Try it with your own numbers
Use the discount calculator for sale prices and savings. If you need to compare the old and new price after the fact, use the percentage increase calculator or percentage calculator.
How the calculation works
Convert the percentage into a decimal, multiply by the original price, then subtract that saving from the original price.
For multiple discounts, apply them in sequence unless the offer says they are added together. A 20% discount followed by a 10% discount is not the same as a single 30% discount.
A worked example
An appliance costs 450 and has a 15% discount.
- Discount amount: 450 x 15 / 100 = 67.50
- Sale price: 450 - 67.50 = 382.50
The customer saves 67.50 and pays 382.50 before any delivery, tax, or extra fees.
Watch-outs
- Applying the discount to the wrong starting price.
- Adding two discounts together when they apply one after another.
- Forgetting delivery charges or VAT treatment.
- Comparing discounts without checking the final price.
- Treating cashback as an instant discount when it is paid later.
How to read the result
Use discount calculations for shopping, quotes, invoices, and promotions. For business pricing, check margin separately because a discount can reduce profit faster than it appears from the headline percentage.

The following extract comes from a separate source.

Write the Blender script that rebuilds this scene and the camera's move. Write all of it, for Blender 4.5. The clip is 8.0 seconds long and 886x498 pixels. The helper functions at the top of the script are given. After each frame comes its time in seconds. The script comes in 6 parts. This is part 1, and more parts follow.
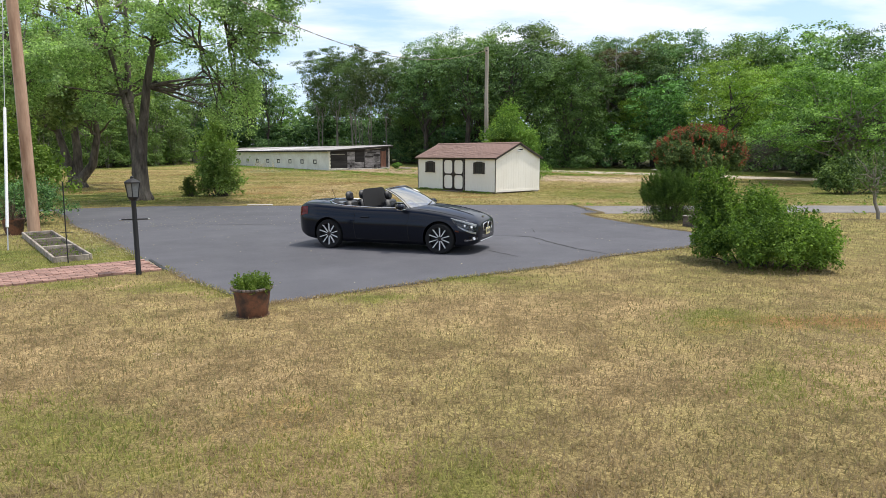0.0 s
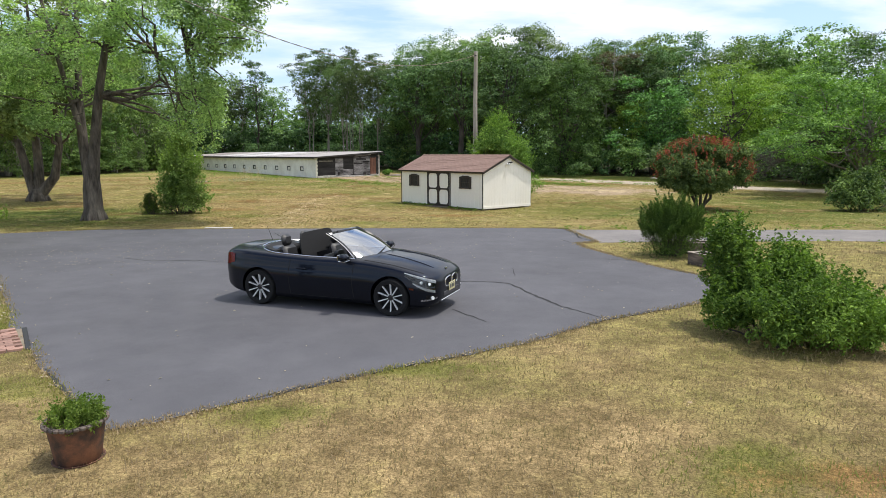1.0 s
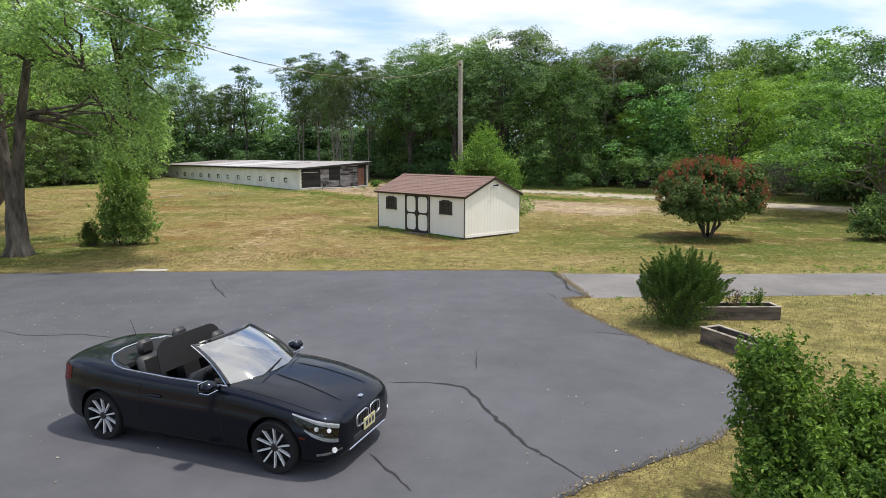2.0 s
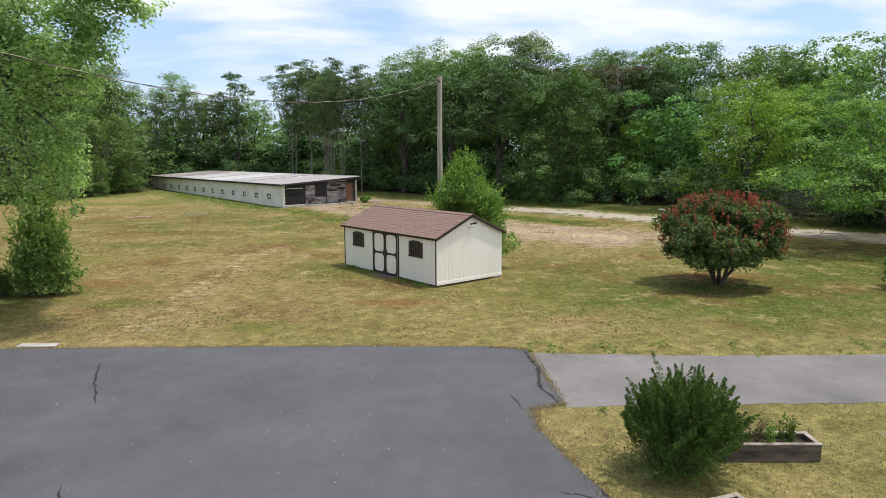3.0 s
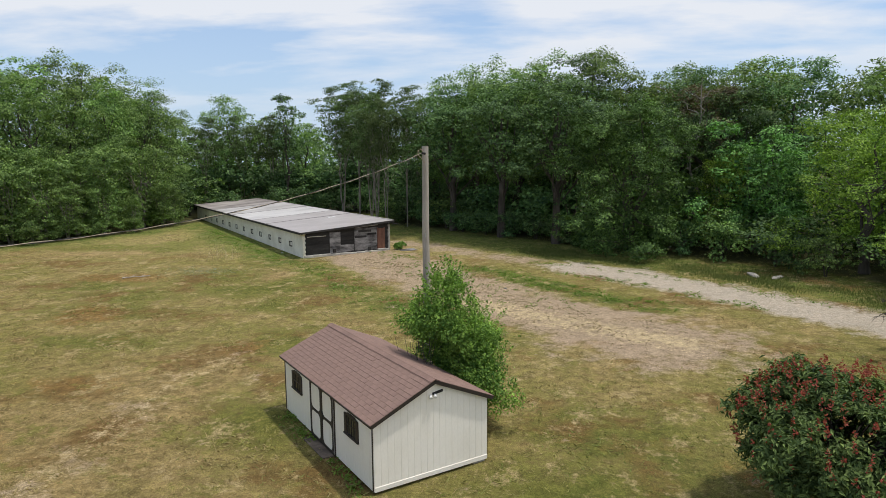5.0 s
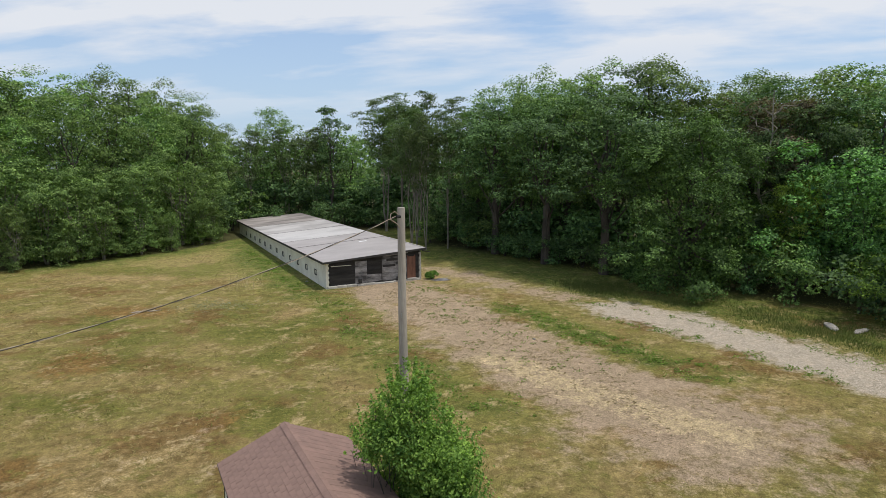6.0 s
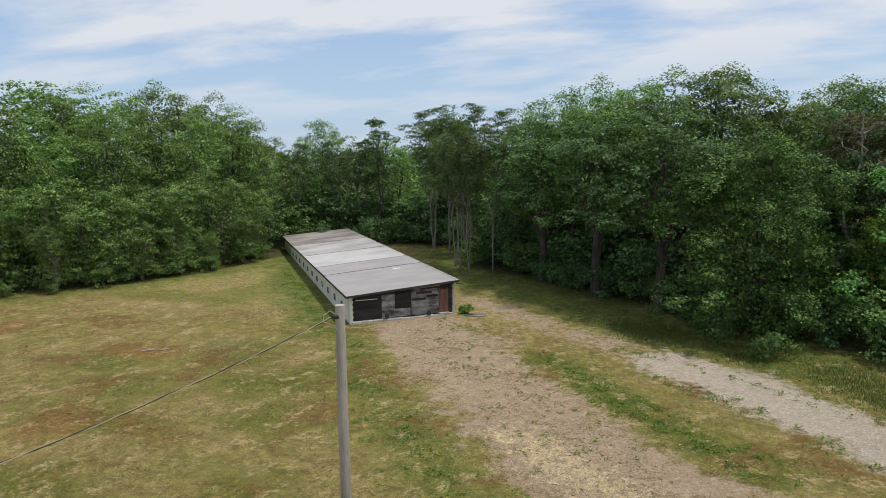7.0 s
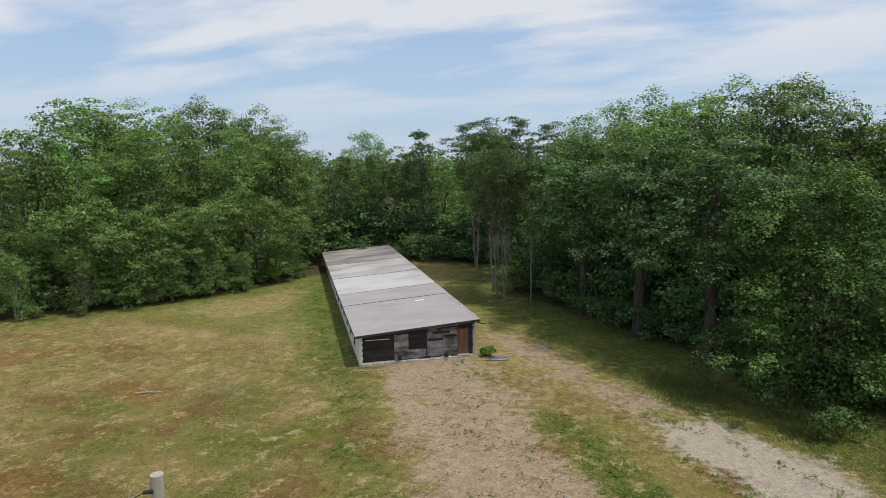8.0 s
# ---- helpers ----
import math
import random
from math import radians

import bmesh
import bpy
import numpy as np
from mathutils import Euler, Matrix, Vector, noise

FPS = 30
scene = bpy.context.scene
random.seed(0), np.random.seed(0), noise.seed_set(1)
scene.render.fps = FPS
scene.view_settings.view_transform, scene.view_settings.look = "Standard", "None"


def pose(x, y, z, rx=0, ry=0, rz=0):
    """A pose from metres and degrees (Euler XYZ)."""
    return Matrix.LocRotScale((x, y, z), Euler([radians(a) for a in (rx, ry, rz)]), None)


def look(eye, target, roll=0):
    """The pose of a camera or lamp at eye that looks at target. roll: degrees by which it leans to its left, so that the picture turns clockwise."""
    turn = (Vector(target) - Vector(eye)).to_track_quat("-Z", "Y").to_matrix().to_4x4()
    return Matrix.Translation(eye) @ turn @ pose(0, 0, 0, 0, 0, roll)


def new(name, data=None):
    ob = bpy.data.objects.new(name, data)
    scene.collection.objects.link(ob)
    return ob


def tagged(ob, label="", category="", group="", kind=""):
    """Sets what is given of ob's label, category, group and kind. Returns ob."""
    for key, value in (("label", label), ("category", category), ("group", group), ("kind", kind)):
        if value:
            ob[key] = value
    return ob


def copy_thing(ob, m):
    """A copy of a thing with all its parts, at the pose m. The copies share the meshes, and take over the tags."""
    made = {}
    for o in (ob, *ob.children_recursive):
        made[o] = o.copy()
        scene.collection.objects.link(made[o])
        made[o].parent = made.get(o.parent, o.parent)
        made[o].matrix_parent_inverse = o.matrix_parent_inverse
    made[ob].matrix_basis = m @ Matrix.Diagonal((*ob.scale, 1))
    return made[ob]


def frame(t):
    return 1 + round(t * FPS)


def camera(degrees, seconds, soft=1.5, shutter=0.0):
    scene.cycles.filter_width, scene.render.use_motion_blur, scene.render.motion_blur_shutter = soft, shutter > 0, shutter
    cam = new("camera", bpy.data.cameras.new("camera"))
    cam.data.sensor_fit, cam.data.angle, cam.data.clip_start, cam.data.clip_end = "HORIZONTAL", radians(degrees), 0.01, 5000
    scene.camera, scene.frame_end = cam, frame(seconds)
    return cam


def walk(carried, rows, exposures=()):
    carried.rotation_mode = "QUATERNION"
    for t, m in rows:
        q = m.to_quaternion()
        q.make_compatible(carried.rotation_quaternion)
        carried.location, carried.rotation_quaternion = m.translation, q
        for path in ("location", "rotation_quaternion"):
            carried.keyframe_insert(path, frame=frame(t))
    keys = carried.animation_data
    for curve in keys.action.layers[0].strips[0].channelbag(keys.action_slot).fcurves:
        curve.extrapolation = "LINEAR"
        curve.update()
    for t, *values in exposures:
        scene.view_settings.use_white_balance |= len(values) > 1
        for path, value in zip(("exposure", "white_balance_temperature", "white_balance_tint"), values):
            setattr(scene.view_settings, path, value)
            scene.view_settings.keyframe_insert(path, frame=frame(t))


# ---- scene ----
cam = camera(69.0, 8.0, soft=0.8)
METRES, EYE, TILT, LEAN, TURN = 41.4, 2.3, 0.0, 0.0, 0.0
ROWS = [
    (0.0, 0.0, 0.0, 0.0, -0.02, -8.49, 0.12),
    (0.5, 0.0109, 0.0297, 0.0073, -0.13, -8.45, 0.09),
    (1.0, 0.0198, 0.0671, 0.0157, -0.12, -8.41, 0.06),
    (1.5, 0.0316, 0.1104, 0.0265, -0.09, -8.36, 0.08),
    (3.0, 0.0862, 0.2601, 0.0708, 0.74, -8.14, 0.18),
    (3.5, 0.1083, 0.317, 0.091, 1.59, -8.1, 0.2),
    (4.0, 0.1284, 0.3766, 0.1132, 2.81, -8.03, 0.25),
    (4.5, 0.1495, 0.4377, 0.1355, 5.49, -8.0, 0.34),
    (6.0, 0.2173, 0.6286, 0.2032, 14.14, -7.86, 0.51),
    (6.5, 0.2364, 0.6943, 0.227, 17.56, -7.84, 0.58),
    (7.0, 0.2549, 0.7609, 0.2504, 20.49, -7.84, 0.71),
    (7.5, 0.278, 0.8327, 0.2737, 23.39, -7.82, 0.79),
    (8.0, 0.3006, 0.9038, 0.3004, 27.02, -7.91, 0.84),
]
walk(cam, [(t, pose(0, 0, EYE, TILT, LEAN, TURN) @ pose(METRES * x, METRES * y, METRES * z, 90 + pitch, roll, yaw)) for t, x, y, z, yaw, pitch, roll in ROWS],
     exposures=((0, 0.6), (1.5, 0.57), (3, 0.42), (4.5, 0.18), (6, 0.06), (8, -0.02)))

# ---- world, sun, exposure ----
SUN_EL, SUN_TO = 71.0, Vector((0.98, 0.18, 0.0)).normalized()
world = bpy.data.worlds.new("sky")
scene.world = world
world.use_nodes = True
wn, wl = world.node_tree.nodes, world.node_tree.links
wn.clear()
w_out = wn.new("ShaderNodeOutputWorld")
w_bg = wn.new("ShaderNodeBackground")
w_bg.inputs["Strength"].default_value = 0.15
w_sky = wn.new("ShaderNodeTexSky")
w_sky.sky_type = "NISHITA"
w_sky.sun_disc = False
w_sky.sun_elevation = radians(SUN_EL)
w_sky.sun_rotation = math.atan2(SUN_TO.x, SUN_TO.y)
w_sky.air_density, w_sky.dust_density, w_sky.ozone_density = 1.1, 0.4, 2.5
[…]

Tools mentioned in this article
Reader questions
Is 20% off then 10% off the same as 30% off?
No. The second discount is applied to the already reduced price, so the combined reduction is 28% in that example.

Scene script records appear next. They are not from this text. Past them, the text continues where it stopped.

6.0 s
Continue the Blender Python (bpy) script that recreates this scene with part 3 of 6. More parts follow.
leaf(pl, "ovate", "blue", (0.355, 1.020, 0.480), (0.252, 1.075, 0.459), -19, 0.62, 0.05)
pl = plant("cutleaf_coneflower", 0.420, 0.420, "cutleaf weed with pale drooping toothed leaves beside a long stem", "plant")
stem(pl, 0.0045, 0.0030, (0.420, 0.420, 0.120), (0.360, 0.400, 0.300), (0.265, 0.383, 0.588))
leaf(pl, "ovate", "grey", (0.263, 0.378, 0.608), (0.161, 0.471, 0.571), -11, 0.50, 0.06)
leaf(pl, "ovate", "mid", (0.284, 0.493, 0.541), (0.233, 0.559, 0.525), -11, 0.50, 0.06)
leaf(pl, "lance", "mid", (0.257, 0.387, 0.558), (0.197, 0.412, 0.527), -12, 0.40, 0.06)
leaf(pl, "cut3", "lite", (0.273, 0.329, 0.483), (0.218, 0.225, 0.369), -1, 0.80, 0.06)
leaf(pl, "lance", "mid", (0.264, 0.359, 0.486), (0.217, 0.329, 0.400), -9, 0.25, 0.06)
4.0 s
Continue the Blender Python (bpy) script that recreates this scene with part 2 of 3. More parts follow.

How do I calculate the original price from a sale price?
Divide the sale price by 1 minus the discount rate. For 25% off, divide by 0.75.
Should VAT be added before or after a discount?
It depends on how the price is quoted and local tax rules. For UK VAT questions, use the VAT calculator as a separate check.
Why do small discounts matter to margin?
A discount reduces revenue directly, while many costs stay the same. That can shrink profit margin quickly.